If you don’t understand what’s being built, the AI can hallucinate and you’ll pay the price. AI doesn’t replace the engineer — but it gives a good engineer much more leverage.
Deflection went from 45% to 72.5% in six months. In human terms, what changes?
For customers, help comes faster, with fewer unnecessary steps. For agents, the repetitive work starts to disappear from the queue, so they can spend more time on the complex cases where empathy, judgement and human context really matter. The queue gets lighter, answers get more consistent, and people reach a resolution faster.
And this impact isn’t only mine — a platform doesn’t create deflection by itself. The Knowledge Management team, led by Samuel García Río, turned policies into flows customers could actually use, and Zeph Buck led the product vision so we were solving the right operational problems. My role was to build the platform; theirs was to turn it into better support experiences.
Bringing this in-house takes roughly $500K a year off the table. Beyond the money, what changes?
Saving around $500K a year matters, but the bigger win is ownership. When you depend on a vendor, you depend on their roadmap and their limits. When we own the system, we can move faster, connect it to internal tools, and build exactly what Groupon needs instead of adapting Groupon to a vendor.
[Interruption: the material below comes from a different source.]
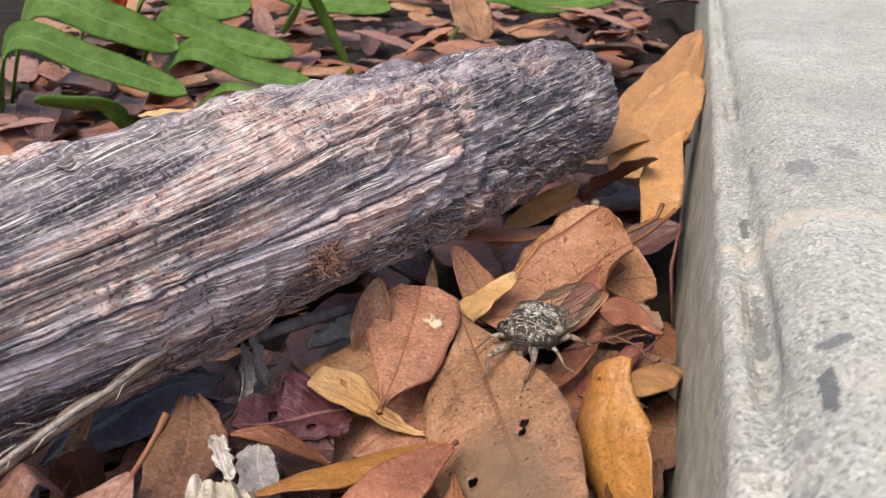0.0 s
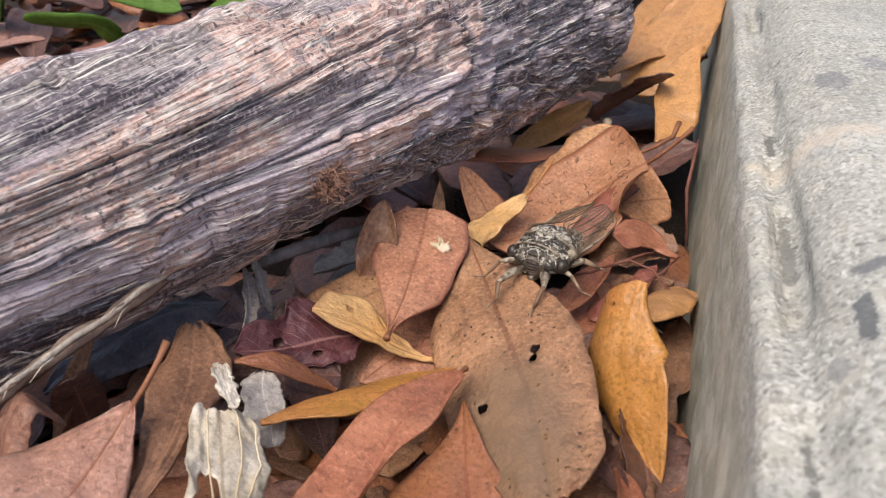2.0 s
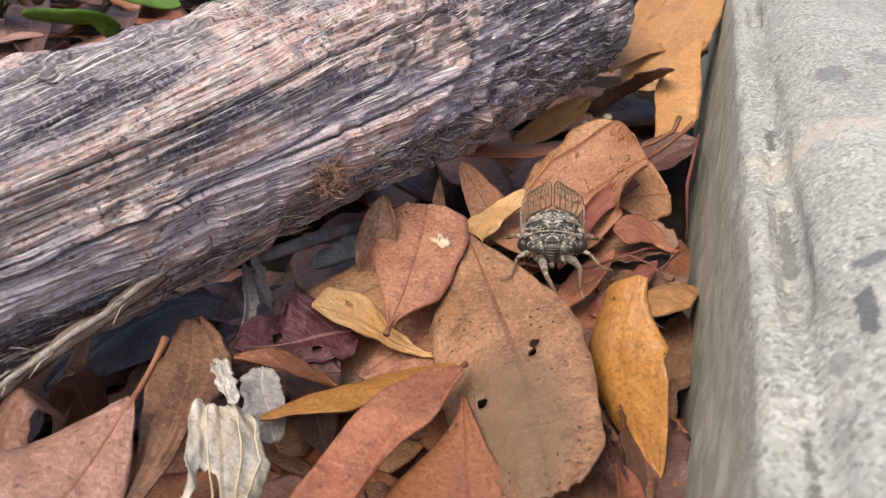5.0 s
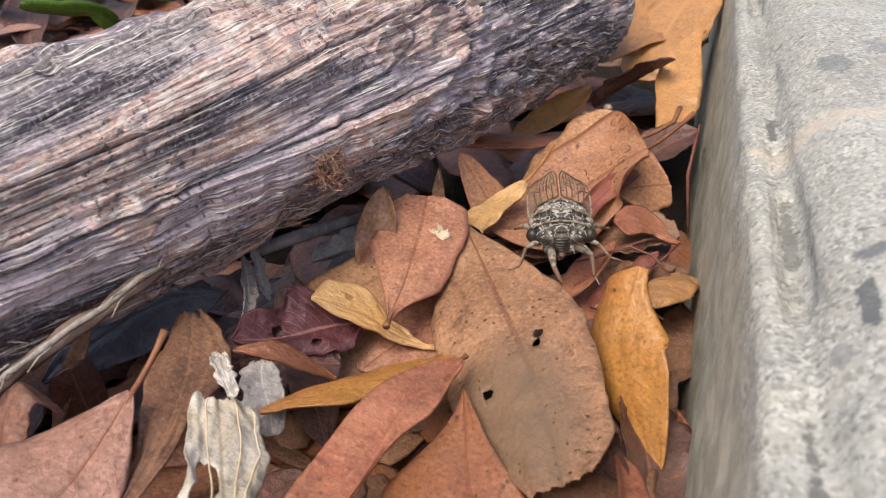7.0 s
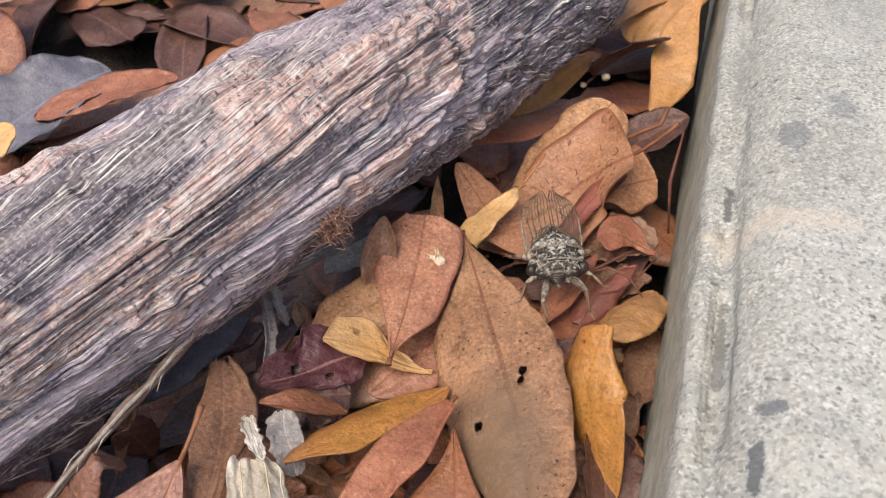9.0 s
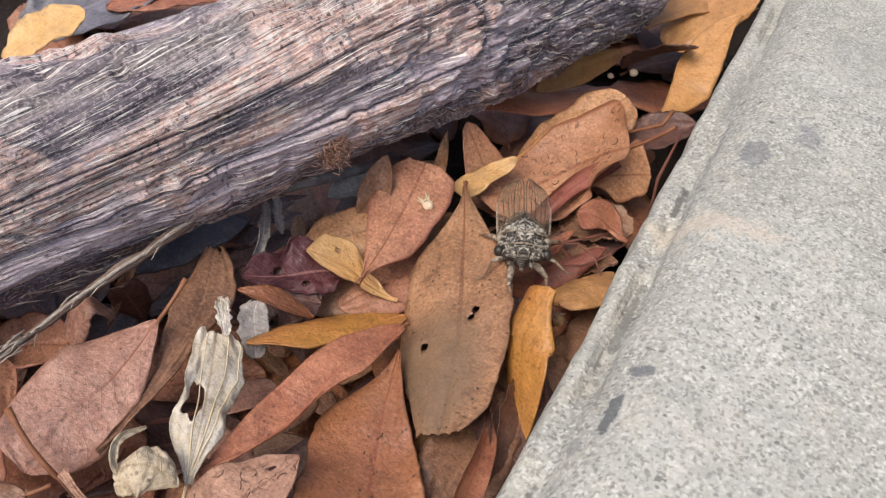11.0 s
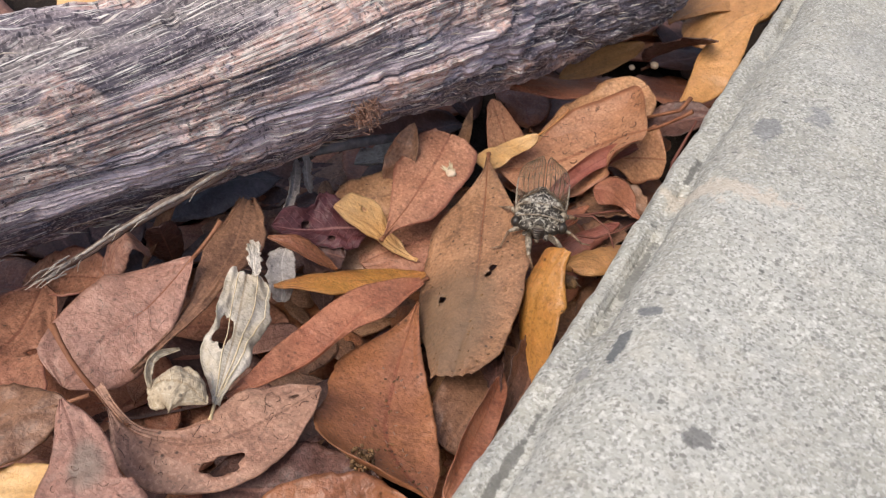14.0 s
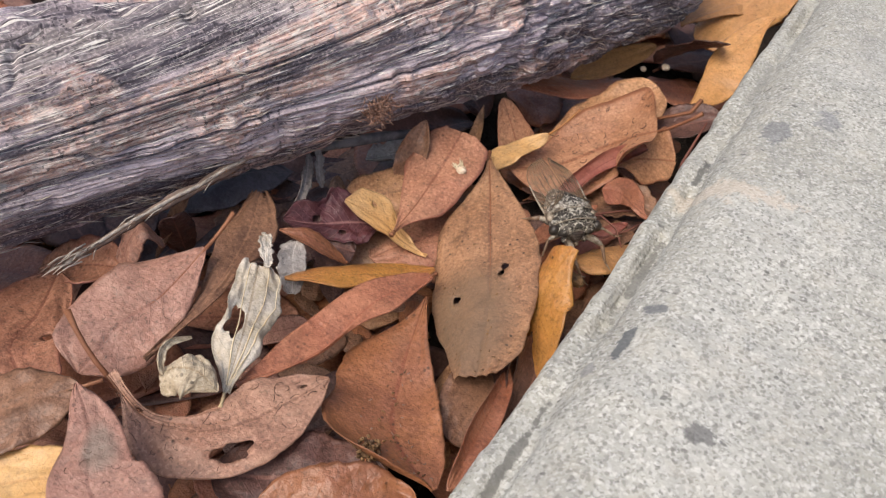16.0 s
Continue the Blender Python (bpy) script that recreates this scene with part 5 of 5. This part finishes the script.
# ---- the cicada ----
def cicada_materials():
    k = Mat("cicada_shell")
    sep, comb = k.node("ShaderNodeSeparateXYZ"), k.node("ShaderNodeCombineXYZ")
    k.t.links.new(k.where(), sep.inputs[0])
    k.put(comb.inputs[0], k.math("ABSOLUTE", sep.outputs[0]))
    k.put(comb.inputs[1], sep.outputs[1])
    k.put(comb.inputs[2], sep.outputs[2])
    vec = comb.outputs[0]
    n1, n2, n3 = k.noise(vec, 330.0, 4.0, 0.6, 0.8), k.noise(vec, 950.0, 4.0, 0.6), k.noise(vec, 2600.0, 2.0, 0.6)
    col = k.mix(k.step(n1, 0.44, 0.66), (0.042, 0.035, 0.029), (0.27, 0.235, 0.19))
    lace = k.step(k.math("ABSOLUTE", k.math("SUBTRACT", k.noise(vec, 460.0, 2.0, 0.5, 0.6), 0.5)), 0.015, 0.045, 1.0, 0.0)
    frost = k.math("MAXIMUM", k.math("MULTIPLY", lace, k.step(n2, 0.36, 0.5)), k.step(n2, 0.58, 0.68))
    col = k.mix(k.math("MULTIPLY", frost, 0.78), col, (0.62, 0.57, 0.48))
    col = k.mix(k.math("MULTIPLY", k.step(n3, 0.5, 0.7), 0.3), col, (0.04, 0.034, 0.03))
    hgt = k.math("MULTIPLY_ADD", frost, 0.5, k.math("ADD", n1, k.math("MULTIPLY", n2, 0.6)))
    M["shell_dark"] = k.done(col, 0.55, k.bump(hgt, 0.9, 0.0005), 0.3)
    M["face"] = plain_material("cicada_face", (0.025, 0.018, 0.014), (0.09, 0.065, 0.05), 600.0, 0.3, 0.3, 0.0002, 0.5)
    M["eye"] = plain_material("cicada_eye", (0.022, 0.017, 0.014), (0.05, 0.04, 0.03), 900.0, 0.35, 0.2, 0.0001, 0.4)
    M["leg"] = plain_material("cicada_leg", (0.4, 0.34, 0.26), (0.1, 0.07, 0.045), 700.0, 0.45)
    M["shin"] = plain_material("cicada_shin", (0.16, 0.09, 0.05), (0.3, 0.22, 0.15), 420.0, 0.45)
    M["wing_vein"] = plain_material("wing_vein", (0.07, 0.045, 0.03), (0.16, 0.11, 0.06), 300.0, 0.5)
    g = Mat("wing_membrane")
    g.b.inputs["Base Color"].default_value = (0.3, 0.21, 0.14, 1)
    g.b.inputs["Roughness"].default_value = 0.25
    g.b.inputs["Specular IOR Level"].default_value = 0.4
    vecw = g.where()
    g.put(g.b.inputs["Alpha"], g.step(g.noise(vecw, 300.0, 3.0), 0.2, 0.8, 0.2, 0.42))
    M["membrane"] = g.m


cicada_materials()


def wing(parent, side):
    """A clear fore wing folded back like a roof; side is 1 for the animal's right."""
    n = 24

    def place(t, s):
        t, s = float(t), float(s)
        x_in = 0.0044 * max(0.0, 1 - t / 0.22) + 0.0003 + 0.0008 * max(0.0, (t - 0.8) / 0.2) ** 2
        x_out = 0.006 * (1 + 0.1 * math.sin(math.pi * t)) * math.sqrt(1 - 0.8 * max(0.0, (t - 0.55) / 0.45) ** 3)
        z_in, z_out = 0.0088 - 0.0022 * t, 0.0046 + 0.0004 * t
        x = x_in + (x_out - x_in) * s
        z = z_in + (z_out - z_in) * s**1.4
        return Vector((side * x, 0.0 - 0.0205 * t, z))

    bm = bmesh.new()
    rows = [[bm.verts.new(place(i / n, j / 8)) for j in range(9)] for i in range(n + 1)]
    for a, b in zip(rows, rows[1:]):
        for j in range(8):
            bm.faces.new((a[j], a[j + 1], b[j + 1], b[j]))
    w = part("wing", bm, M["membrane"], parent, "clear smoky wing membrane")
    vb = bmesh.new()

    def vein(pts, r):
        tube(vb, [place(t, s) for t, s in pts], r, 5)

    vein([(t, 1.0) for t in np.linspace(0.55, 0.98, 8)], 0.00013)
    cb = bmesh.new()
    tube(cb, [place(t, 1.0) for t in np.linspace(0, 0.6, 10)], [0.00032 - 0.00014 * i / 9 for i in range(10)], 6)
    part("wing_edge", cb, M["leg"], w, "thick pale olive leading edge")
    vein([(t, 0.0) for t in np.linspace(0.03, 0.98, 14)], 0.00013)
    vein([(0.985, s) for s in np.linspace(0, 1, 7)], 0.00013)
    for s0, s1 in ((0.1, 0.22), (0.25, 0.45), (0.45, 0.68), (0.6, 0.88)):
        vein([(t, s0 + (s1 - s0) * t + 0.05 * math.sin(5 * t)) for t in np.linspace(0.02, 0.62, 9)], 0.00013)
    for i in range(7):
        s = 0.1 + 0.12 * i
        vein([(0.55 + 0.05 * math.sin(i * 1.9), s), (0.68, s + 0.03), (0.82, s + 0.03), (0.95, 0.1 + 0.8 * s)], 0.0001)
    for t0 in (0.55, 0.74):
        vein([(t0 + 0.05 * math.sin(s * 9), s) for s in np.linspace(0.08, 0.92, 7)], 0.0001)
    part("vein_net", vb, M["wing_vein"], w, "dark brown net of wing veins")["kind"] = "stuff"
    return w


def limb(parent, name, hip, knee, ankle, toe, size=1.0):
    """A leg: the thigh, and under it the shin with its foot."""
    hip, knee, ankle, toe = (Vector(p) / 1000 for p in (hip, knee, ankle, toe))
    knee, ankle, toe = (hip + (p - hip) * 0.88 for p in (knee, ankle, toe))
    bm = bmesh.new()
    mid = hip.lerp(knee, 0.5) + Vector((0, 0, 0.0004))
    tube(bm, (Vector(), (mid - hip) * 0.5, mid - hip, (mid - hip).lerp(knee - hip, 0.6), knee - hip), [r * size for r in (0.0006, 0.001, 0.00098, 0.00075, 0.0005)], 10)
    leg = part(name, bm, M["leg"], parent)
    leg.matrix_local = Matrix.Translation(hip)
    sb = bmesh.new()
    tube(sb, (Vector(), (ankle - knee) * 0.5, ankle - knee), [r * size for r in (0.00062, 0.0005, 0.00036)], 8)
    tube(sb, (ankle - knee, (ankle + toe) / 2 - knee, toe - knee), (0.00025, 0.00022, 0.0001), 6)
    shin = part("shin", sb, M["shin"], leg)
    shin.matrix_local = Matrix.Translation(knee - hip)
    return leg, Matrix.Translation(hip)


def build_cicada():
    root = new("cicada")
    mm = 0.00092

    def lump(bm, centre, half, seed, rough=0.05, segments=24, rings=14):
        blob(bm, Vector((centre[0], 0.9 + 0.76 * centre[1], centre[2])) * mm, Vector((half[0], 0.8 * half[1], half[2])) * mm, seed, rough, segments, rings)

    bm = bmesh.new()
    for i in range(7):
        t = i / 6
        lump(bm, (0, -5.0 - 10.5 * t, 4.4 - 1.4 * t), (5.9 * (1 - 0.62 * t**1.6), 2.0, 4.2 * (1 - 0.6 * t**1.6)), i)
    part("abdomen", bm, M["shell_dark"], root)
    bm = bmesh.new()
    lump(bm, (0, -2.4, 5.0), (6.5, 5.2, 4.8), 2, 0.05, 44, 28)
    for s in (-1, 1):
        boss = bmesh.new()
        lump(boss, (s * 2.0, -2.0, 8.7), (1.4, 3.2, 0.8), s, 0.1, 18, 12)
        part("back_ridge", boss, M["shell_dark"], root)
        boss = bmesh.new()
        lump(boss, (s * 4.4, -2.6, 7.2), (1.1, 3.0, 1.1), s + 3, 0.1, 18, 12)
        part("side_ridge", boss, M["shell_dark"], root)
        boss = bmesh.new()
        lump(boss, (s * 5.8, -1.0, 5.4), (1.3, 2.4, 1.3), s + 5, 0.1, 18, 12)
        part("wing_base", boss, M["leg"], root)
    part("thorax", bm, M["shell_dark"], root, "mottled grey and black humped thorax")
    bm = bmesh.new()
    lump(bm, (0, 2.2, 4.7), (6.7, 3.2, 4.0), 6, 0.05, 40, 22)
    for i in range(-3, 4):
        lump(bm, (i * 1.75, 2.6 - 0.12 * i * i, 8.4 - 0.3 * i * i), (0.75, 1.7, 0.6), i + 9, 0.15, 12, 8)
    part("collar", bm, M["shell_dark"], root, "wrinkled mottled collar")
    for y0, wide, high in ((0.3, 6.9, 4.5), (-0.6, 6.8, 4.6), (4.6, 6.3, 3.3)):
        bm = bmesh.new()
        tube(bm, [Vector((wide * math.sin(f), 0.9 + 0.76 * (y0 - 1.4 * (1 - math.cos(f))), 4.7 + high * math.cos(f))) * mm for f in np.linspace(-1.35, 1.35, 21)], 0.0002, 6)
        part("shell_ridge", bm, M["leg"], root, "pale silvery ridge across the back")
    head = bmesh.new()
    lump(head, (0, 5.2, 4.3), (5.9, 2.0, 2.6), 7, 0.06, 32, 18)
    lump(head, (0, 5.6, 6.2), (2.6, 1.4, 0.9), 11, 0.1, 18, 12)
    for s in (-1, 1):
        lump(head, (s * 3.4, 6.4, 4.4), (1.5, 1.0, 1.2), s + 12, 0.08, 16, 10)
        lump(head, (s * 2.7, 6.2, 1.9), (1.3, 1.3, 1.3), s + 14, 0.1, 16, 10)
    hd = part("head", head, M["shell_dark"], root)
    bm = bmesh.new()
    lump(bm, (0, 6.6, 3.1), (2.0, 1.5, 2.3), 8, 0.06, 24, 16)
    for i in range(6):
        lump(bm, (0, 7.7 - 0.12 * abs(i - 2) ** 1.5, 4.9 - 0.65 * i), (1.7 - 0.12 * i, 0.9, 0.22), i, 0.05, 14, 8)
    part("face", bm, M["face"], hd, "dark bulging grooved face")
    bm = bmesh.new()
    tube(bm, [Vector(p) * mm for p in ((0, 7.2, 1.4), (0, 6.4, 0.4), (0, 4.0, 0.2), (0, 1.0, 0.4))], (0.0006, 0.0005, 0.00035, 0.00015), 8)
    part("beak", bm, M["leg"], hd)
    for s in (-1, 1):
        e = bmesh.new()
        lump(e, (s * 6.1, 4.6, 4.5), (1.4, 1.9, 1.6), s, 0.02, 24, 16)
        part("eye", e, M["eye"], hd, "glossy dark eye")
        an = bmesh.new()
        tube(an, [Vector(p) * mm for p in ((s * 3.0, 7.0, 4.2), (s * 4.2, 8.6, 4.6), (s * 5.0, 10.0, 4.2))], (0.0002, 0.00012, 0.00005), 5)
        part("antenna", an, M["wing_vein"], hd)
        wing(root, s)
    legs = {}
    for s in (-1, 1):
        n = "l" if s < 0 else "r"
        fore = ((2.2, 5.5, 2.2), (2.6, 14.6, 2.8), (1.2, 17.4, 0.2), (2.2, 21.0, -1.0)) if s > 0 else ((-2.8, 5.5, 2.4), (-6.0, 10.6, 2.6), (-6.2, 14.4, -0.2), (-7.2, 17.4, -1.0))
        middle = ((3.8, 4.2, 2.4), (7.6, 6.8, 3.0), (9.4, 10.6, 0.6), (12.0, 11.0, 0.0)) if s > 0 else ((-4.2, 3.0, 2.4), (-8.2, 5.0, 3.0), (-11.2, 6.8, 1.0), (-13.8, 7.0, 0.6))
        legs["fore" + n] = limb(root, "foreleg", *fore, 0.85)
        legs["mid" + n] = limb(root, "midleg", *middle, 0.62)
        legs["hind" + n] = limb(root, "hind_leg", (s * 3.8, -0.8, 1.6), (s * 7.6, -1.8, 3.4), (s * 10.0, -4.2, 1.2), (s * 11.6, -5.2, 0.6))
    return tagged(root, "mottled grey-brown cicada with clear veined wings", "cicada"), legs


cicada, legs = build_cicada()


def motions():
    """The cicada creeps over the tan leaf, turning slowly, and the leaf gives a little under it."""
    walk(cicada, [(t, pose(x, y, z, 0, 0, h) @ pose(0, 0, 0, 0, r, 0) @ pose(0, 0, 0, p, 0, 0)) for t, x, y, z, h, p, r in CICADA])
    lie = big_leaf.matrix_world.copy()
    home = lie.translation.copy()
    for_leaf = ((0, -1.5, -4.5, 1.2), (3, -1.7, -4.5, 1.3), (4, -1.6, -4.6, 1.0), (6.5, -2.6, -3.9, 2.8), (7.5, -2.2, -4.8, 3.3), (8.2, -2.0, -4.5, 3.6), (10.3, -0.4, 0.0, 0.0),
                (11, 0.0, -0.4, 0.3), (12, -0.2, -0.8, 0.8), (13.5, 0.0, 0.0, 0.0), (14.5, -0.2, 0.4, 0.1), (15, -0.7, 0.5, 1.5), (15.5, -1.4, -0.5, 2.8), (16, -1.9, -1.6, 4.8))
    walk(big_leaf, [(t, Matrix.Translation(home + Vector((dx, dy, 0)) / 1000) @ pose(0, 0, 0, 0, 0, turn)) for t, dx, dy, turn in for_leaf])
    steps = {
        "forer": ((0, 0, 0), (2.4, 0, 0), (2.9, 22, -8), (3.3, 8, 12), (7.0, 0, 6), (7.5, 12, -24), (10.4, 0, 0), (12.3, 4, -14), (13.0, 0, 10), (14.6, 0, 6), (15.0, 14, 20), (16, 0, -6)),
        "forel": ((0, 0, 0), (4.0, 0, -4), (7.4, 6, 0), (10.6, 0, 0), (12.4, 10, 14), (13.6, 0, 10), (16, 12, -10)),
        "midr": ((0, 0, 0), (4.0, 0, 10), (7.5, 0, 4), (10.6, 0, 0), (13.0, 0, 6), (16, 0, -10)),
        "midl": ((0, 0, 0), (3.4, 0, 8), (3.9, 6, -8), (7.5, 0, -14), (10.6, 0, 0), (14.0, 5, 10), (16, 0, 8)),
    }
    for key, rows in steps.items():
        leg, base = legs[key]
        walk(leg, [(t, base @ pose(0, 0, 0, lift, 0, swing)) for t, lift, swing in rows])


motions()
“The real value isn’t only spending less money — it’s becoming much more capable.”
You’re one of Groupon’s top customers in Spain. Does that change how you build?
Definitely. I use Groupon a lot, especially in Madrid, so I see what works, what feels good and what creates friction. It also makes me care more — I’m not building for an abstract customer in a report, I’m building for people like me. It makes the work less theoretical and much more personal.
What’s one thing about how you work that people wouldn’t guess from your title?
That I enjoy getting into the mud a bit. I don’t mind messy problems — actually, I like them. A broken process, disconnected systems, unclear ownership: that’s usually when I’m most motivated. My title says engineering, but a lot of what I do is connecting boxes — business needs, support, customer pain, internal tools, AI, code and people. The part I enjoy most is taking something messy, getting into it properly, and making it simple enough for other people to use.
And — thank you. Seeing Nodegraph grow from something we built to solve a messy problem into a platform more teams are starting to use is something I’m genuinely proud of.